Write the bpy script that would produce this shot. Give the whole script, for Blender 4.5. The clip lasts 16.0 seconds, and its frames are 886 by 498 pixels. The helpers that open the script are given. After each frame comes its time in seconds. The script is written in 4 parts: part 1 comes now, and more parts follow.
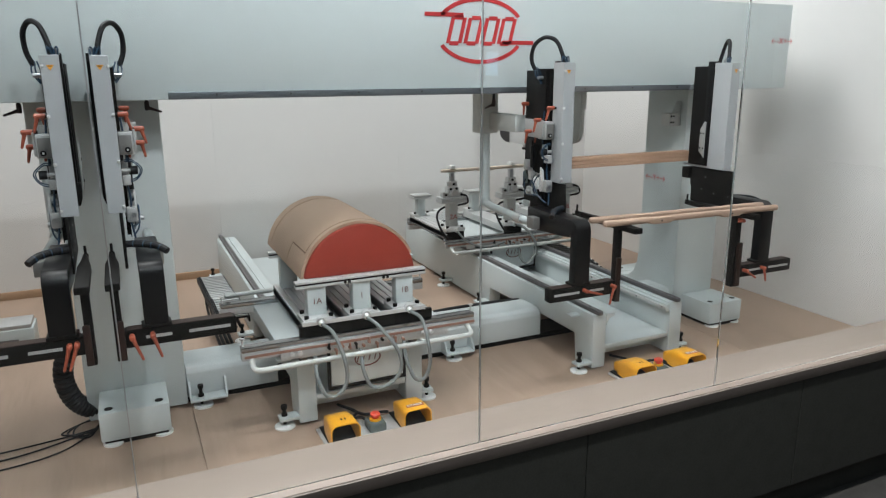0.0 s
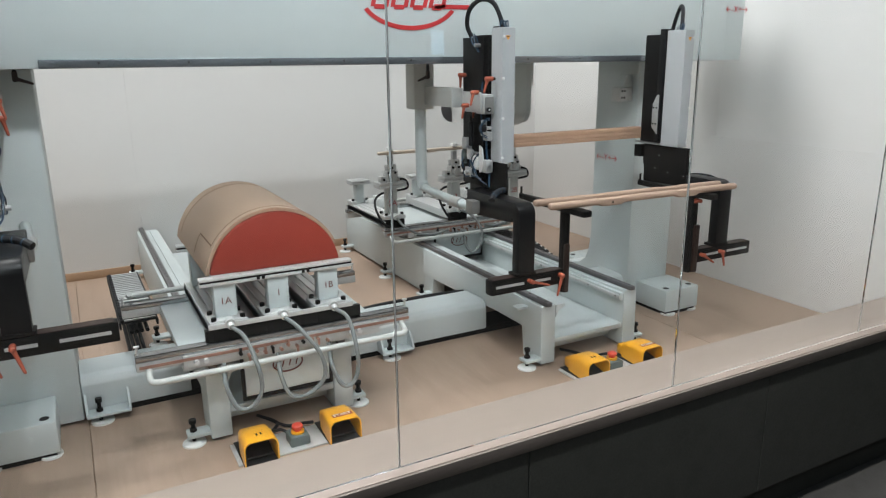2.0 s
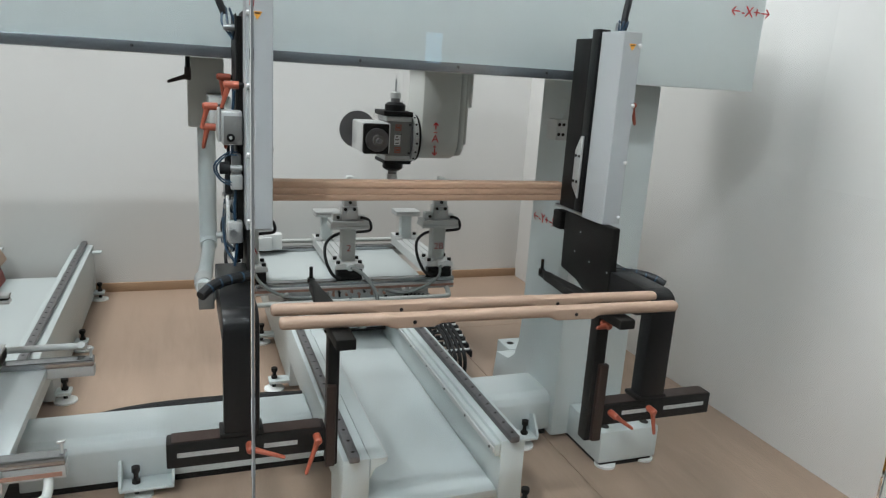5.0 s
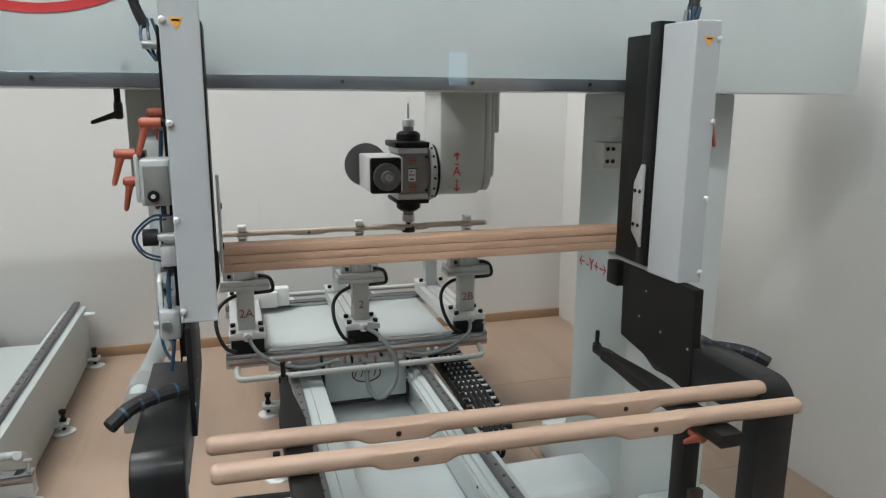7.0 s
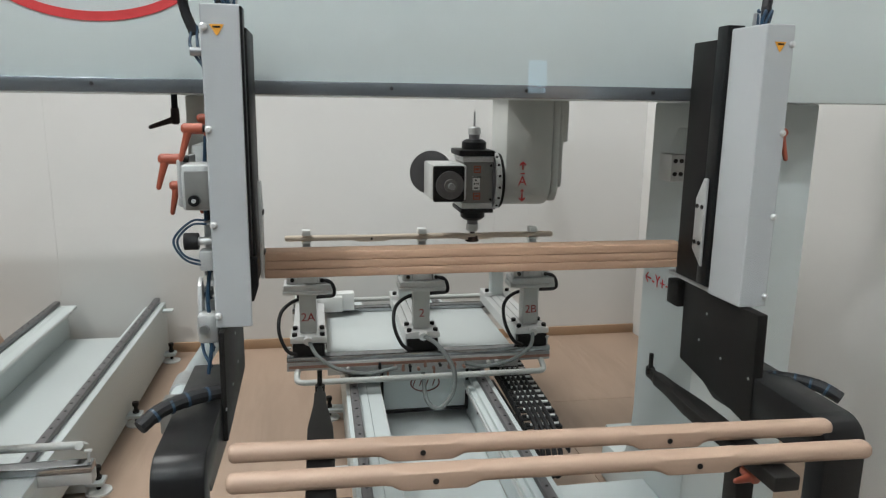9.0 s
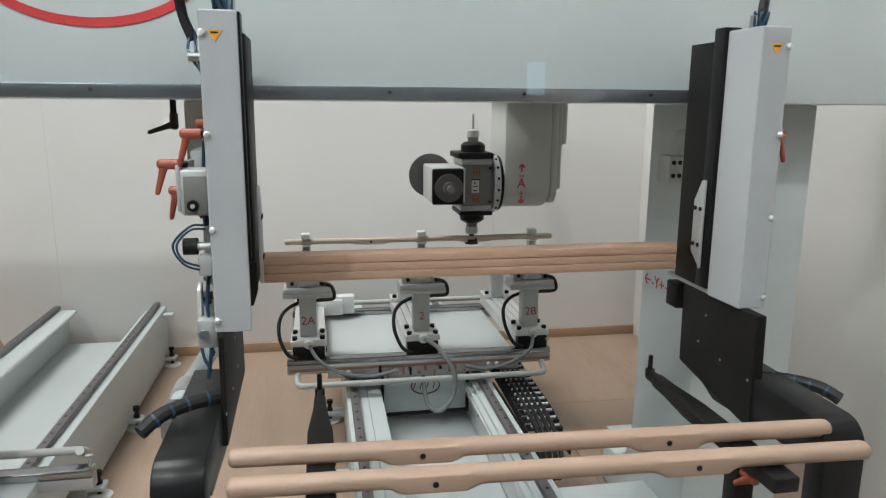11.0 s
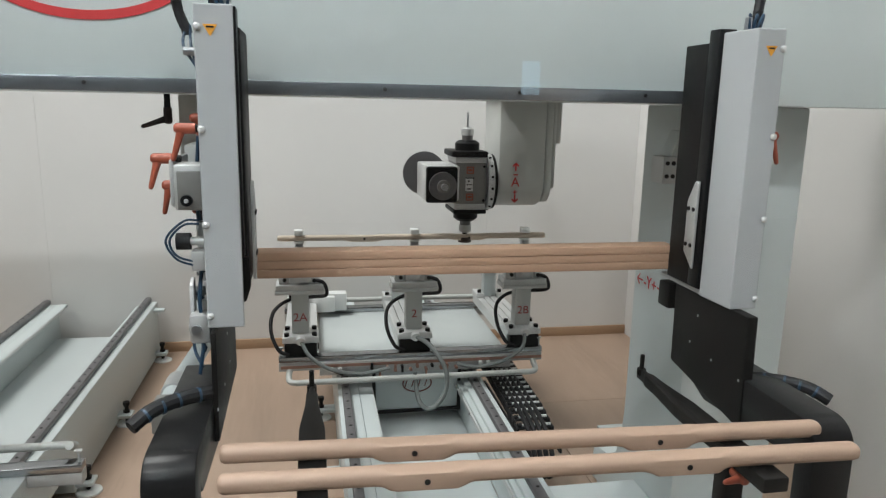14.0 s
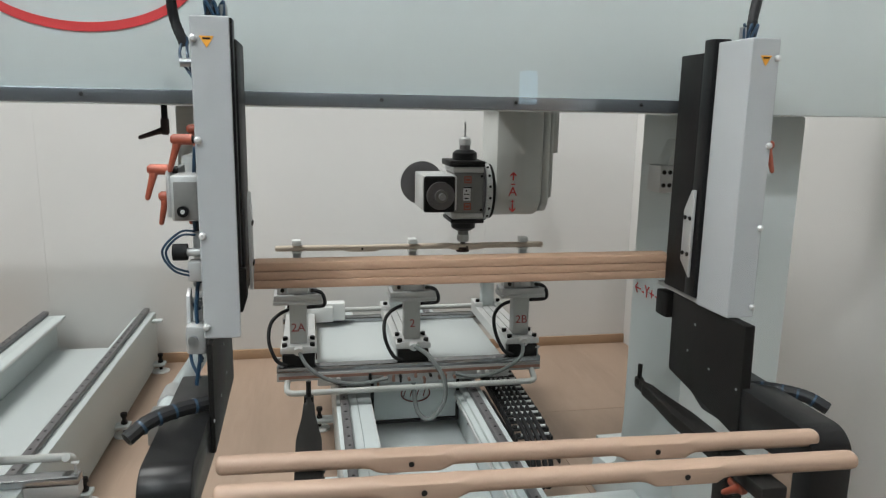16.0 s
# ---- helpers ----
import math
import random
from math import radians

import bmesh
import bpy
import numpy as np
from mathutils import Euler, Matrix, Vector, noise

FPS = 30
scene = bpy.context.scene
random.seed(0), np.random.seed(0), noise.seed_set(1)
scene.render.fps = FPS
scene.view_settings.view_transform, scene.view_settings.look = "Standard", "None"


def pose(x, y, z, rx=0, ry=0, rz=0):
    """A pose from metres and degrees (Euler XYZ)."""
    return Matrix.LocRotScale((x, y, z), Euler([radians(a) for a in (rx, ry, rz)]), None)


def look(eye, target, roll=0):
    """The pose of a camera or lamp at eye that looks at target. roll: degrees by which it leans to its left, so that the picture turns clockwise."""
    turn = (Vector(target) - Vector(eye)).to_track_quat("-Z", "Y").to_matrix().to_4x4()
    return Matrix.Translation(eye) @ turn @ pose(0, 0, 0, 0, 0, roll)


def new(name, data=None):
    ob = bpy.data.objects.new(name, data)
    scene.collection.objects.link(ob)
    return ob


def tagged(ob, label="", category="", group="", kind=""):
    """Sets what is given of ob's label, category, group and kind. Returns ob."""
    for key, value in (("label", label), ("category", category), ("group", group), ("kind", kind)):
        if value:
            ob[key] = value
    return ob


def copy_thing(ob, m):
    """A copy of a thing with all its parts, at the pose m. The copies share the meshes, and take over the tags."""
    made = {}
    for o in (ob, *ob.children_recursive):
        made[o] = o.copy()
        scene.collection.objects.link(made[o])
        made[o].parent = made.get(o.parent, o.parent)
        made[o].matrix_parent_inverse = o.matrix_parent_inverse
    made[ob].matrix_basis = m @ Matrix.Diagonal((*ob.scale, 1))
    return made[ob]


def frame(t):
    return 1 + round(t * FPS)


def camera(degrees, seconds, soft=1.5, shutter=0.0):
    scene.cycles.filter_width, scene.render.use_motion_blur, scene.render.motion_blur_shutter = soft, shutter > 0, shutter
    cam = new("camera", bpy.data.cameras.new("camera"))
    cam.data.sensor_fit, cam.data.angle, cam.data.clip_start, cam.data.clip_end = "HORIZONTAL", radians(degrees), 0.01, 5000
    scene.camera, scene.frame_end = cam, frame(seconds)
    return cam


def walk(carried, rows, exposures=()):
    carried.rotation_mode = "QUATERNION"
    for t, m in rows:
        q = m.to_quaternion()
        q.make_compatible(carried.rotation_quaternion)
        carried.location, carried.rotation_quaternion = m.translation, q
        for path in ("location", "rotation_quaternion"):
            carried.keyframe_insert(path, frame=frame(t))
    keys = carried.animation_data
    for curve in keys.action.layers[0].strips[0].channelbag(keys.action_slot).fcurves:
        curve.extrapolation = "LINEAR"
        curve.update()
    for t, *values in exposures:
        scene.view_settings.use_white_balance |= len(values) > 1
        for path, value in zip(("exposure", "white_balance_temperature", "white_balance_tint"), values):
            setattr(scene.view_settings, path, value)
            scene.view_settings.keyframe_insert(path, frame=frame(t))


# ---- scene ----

┄┄┄┄┄┄

(TASK DIRECTIONS): Give an exact copy of the material, leaving out every picture.

(FULL RESPONSE):
Write the bpy script that would produce this shot. Give the whole script, for Blender 4.5. The clip lasts 16.0 seconds, and its frames are 886 by 498 pixels. The helpers that open the script are given. After each frame comes its time in seconds. The script is written in 4 parts: part 1 comes now, and more parts follow.
0.0 s
2.0 s
5.0 s
7.0 s
9.0 s
11.0 s
14.0 s
16.0 s
# ---- helpers ----
import math
import random
from math import radians

import bmesh
import bpy
import numpy as np
from mathutils import Euler, Matrix, Vector, noise

FPS = 30
scene = bpy.context.scene
random.seed(0), np.random.seed(0), noise.seed_set(1)
scene.render.fps = FPS
scene.view_settings.view_transform, scene.view_settings.look = "Standard", "None"


def pose(x, y, z, rx=0, ry=0, rz=0):
    """A pose from metres and degrees (Euler XYZ)."""
    return Matrix.LocRotScale((x, y, z), Euler([radians(a) for a in (rx, ry, rz)]), None)


def look(eye, target, roll=0):
    """The pose of a camera or lamp at eye that looks at target. roll: degrees by which it leans to its left, so that the picture turns clockwise."""
    turn = (Vector(target) - Vector(eye)).to_track_quat("-Z", "Y").to_matrix().to_4x4()
    return Matrix.Translation(eye) @ turn @ pose(0, 0, 0, 0, 0, roll)


def new(name, data=None):
    ob = bpy.data.objects.new(name, data)
    scene.collection.objects.link(ob)
    return ob


def tagged(ob, label="", category="", group="", kind=""):
    """Sets what is given of ob's label, category, group and kind. Returns ob."""
    for key, value in (("label", label), ("category", category), ("group", group), ("kind", kind)):
        if value:
            ob[key] = value
    return ob


def copy_thing(ob, m):
    """A copy of a thing with all its parts, at the pose m. The copies share the meshes, and take over the tags."""
    made = {}
    for o in (ob, *ob.children_recursive):
        made[o] = o.copy()
        scene.collection.objects.link(made[o])
        made[o].parent = made.get(o.parent, o.parent)
        made[o].matrix_parent_inverse = o.matrix_parent_inverse
    made[ob].matrix_basis = m @ Matrix.Diagonal((*ob.scale, 1))
    return made[ob]


def frame(t):
    return 1 + round(t * FPS)


def camera(degrees, seconds, soft=1.5, shutter=0.0):
    scene.cycles.filter_width, scene.render.use_motion_blur, scene.render.motion_blur_shutter = soft, shutter > 0, shutter
    cam = new("camera", bpy.data.cameras.new("camera"))
    cam.data.sensor_fit, cam.data.angle, cam.data.clip_start, cam.data.clip_end = "HORIZONTAL", radians(degrees), 0.01, 5000
    scene.camera, scene.frame_end = cam, frame(seconds)
    return cam


def walk(carried, rows, exposures=()):
    carried.rotation_mode = "QUATERNION"
    for t, m in rows:
        q = m.to_quaternion()
        q.make_compatible(carried.rotation_quaternion)
        carried.location, carried.rotation_quaternion = m.translation, q
        for path in ("location", "rotation_quaternion"):
            carried.keyframe_insert(path, frame=frame(t))
    keys = carried.animation_data
    for curve in keys.action.layers[0].strips[0].channelbag(keys.action_slot).fcurves:
        curve.extrapolation = "LINEAR"
        curve.update()
    for t, *values in exposures:
        scene.view_settings.use_white_balance |= len(values) > 1
        for path, value in zip(("exposure", "white_balance_temperature", "white_balance_tint"), values):
            setattr(scene.view_settings, path, value)
            scene.view_settings.keyframe_insert(path, frame=frame(t))


# ---- scene ----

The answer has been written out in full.